Jakarta, CNBC Indonesia – Indeks Harga Saham Gabungan (IHSG) dibuka melemah pada awal perdagangan sesi I Rabu (2/10/2024), setelah kemarin berhasil bangkit dan melesat lebih dari 1%.
Pada pembukaan perdagangan hari ini, IHSG dibuka melemah 0,6% ke posisi 7.595,98. Selang empat menit setelah sesi I dibuka, koreksi IHSG makin membesar yakni melemah 0,86% ke 7.576,56. IHSG kembali ke level psikologis 7.500, setelah kemarin ditutup di level psikologis 7.600.
Nilai transaksi indeks pada awal sesi I hari ini sudah mencapai sekitar Rp 913 miliar dengan volume transaksi mencapai 1,8 miliar lembar saham dan sudah ditransaksikan sebanyak 82.950 kali.
Pergerakan IHSG pada hari ini cenderung akan diwarnai oleh sentimen dari global, terutama di Timur Tengah yang masih memanas. IHSG terkoreksi di awal sesi I hari ini karena cenderung terbebani oleh makin panasnya geopolitik di Timur Tengah.
Padahal kemarin, IHSG berhasil melesat meski data ekonomi RI terbaru cenderung mengecewakan.
Ketidakpastian kembali meningkat setelah Iran kembali menyerang Israel. Konflik bersenjata akan menimbulkan kegalauan di pasar dan para investor akan cenderung memilih aset safe haven ketimbang pasar berisiko seperti saham.
Terlebih lagi, Chairman bank sentral Amerika Serikat (AS), The Federal Reserve (The Fed), Jerome Powell mengisyaratkan pemangkasan suku bunga akan berlanjut sampai akhir tahun.
Akan tetapi berbeda dari ekspektasi awal, pemangkasan akan dilakukan secara bertahap dan tidak akan mencapai 50 basis points (bps) masing-masing di November dan Desember.
Selain itu, investor asing tampaknya masih terus mengalihkan dananya dari dalam negeri ke China, dipicu upaya pemerintah setempat untuk memperbaiki perlambatan ekonomi dan menghidupkan kembali minat investor terhadap pasar saham dalam jangka panjang.

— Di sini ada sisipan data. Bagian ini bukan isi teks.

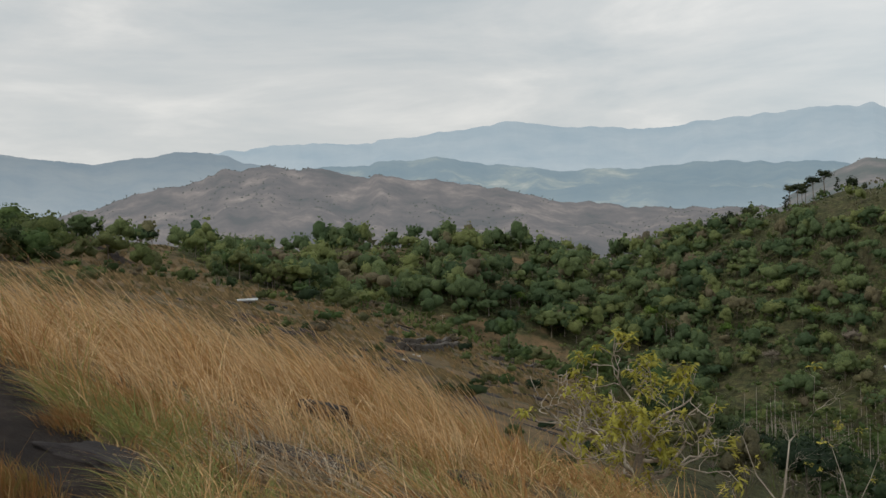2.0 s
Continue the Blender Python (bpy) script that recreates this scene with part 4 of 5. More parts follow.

Langkah-langkah pemerintah China untuk menarik dana ke ekuitas dan mendorong belanja konsumen telah meningkatkan daya tarik valuasi perusahaan-perusahaan China membuat investor memalingkan fokusnya kepada pasar saham China.
Sebelumnya kemarin, IHSG berhasil melesat meski data ekonomi RI terbaru cenderung mengecewakan. Data aktivitas manufaktur dan indeks harga konsumen (IHK) terbaru kembali melandai.
Badan Pusat Statistik (BPS) melaporkan IHK RI secara bulanan (month-to-month/mtm) kembali mengalami deflasi sebesar 0,12%. Dengan ini, maka RI sudah mengalami deflasi bulanan selama lima bulan beruntun.
Sedangkan secara tahunan (year-on-year/yoy), IHK RI pada bulan lalu masih mengalami inflasi sebesar 1,84%. Tetapi, inflasi tahunan RI pada bulan lalu mengalami penurunan dari sebelumnya pada Agustus lalu sebesar 2,12%.
Konsensus pasar yang dihimpun CNBC Indonesia dari 12 institusi memperkirakan IHK September 2024 diperkirakan turun atau mengalami deflasi 0,035% (mtm).
Sedangkan IHK tahunan diperkirakan melandai di bawah level 2% atau tepatnya 1,975% (yoy). Angka ini lebih rendah dibandingkan inflasi Agustus 2024 yang sebesar 2,12% (yoy).
Deflasi ini menjadi catatan terburuk bagi pemerintahan Joko Widodo (Jokowi). Pasalnya, Indonesia sudah mencatat deflasi selama empat bulan beruntun yakni dari Mei hingga September 2024.
Tak hanya itu saja, sektor manufaktur Indonesia kembali lesu pada bulan lalu. S&P Global melaporkan Purchasing Manager’s Index (PMI) manufaktur Indonesia pada bulan lalu kembali terkontraksi ke 49,2.
Artinya, PMI Manufaktur Indonesia sudah mengalami kontraksi selama tiga bulan beruntun yakni pada Juli (49,3), Agustus (48,9) dan September (49,2). PMI menggunakan angka 50 sebagai titik mula. Jika di atas 50, maka artinya dunia usaha sedang dalam fase ekspansi. Sementara di bawah itu artinya kontraksi.
PMI yang tercatat 49,2 pada September 2024 memang lebih besar dibandingkan pada Agustus. Namun, kondisi tersebut tidak melepaskan fakta jika kondisi manufaktur RI kini sangat buruk.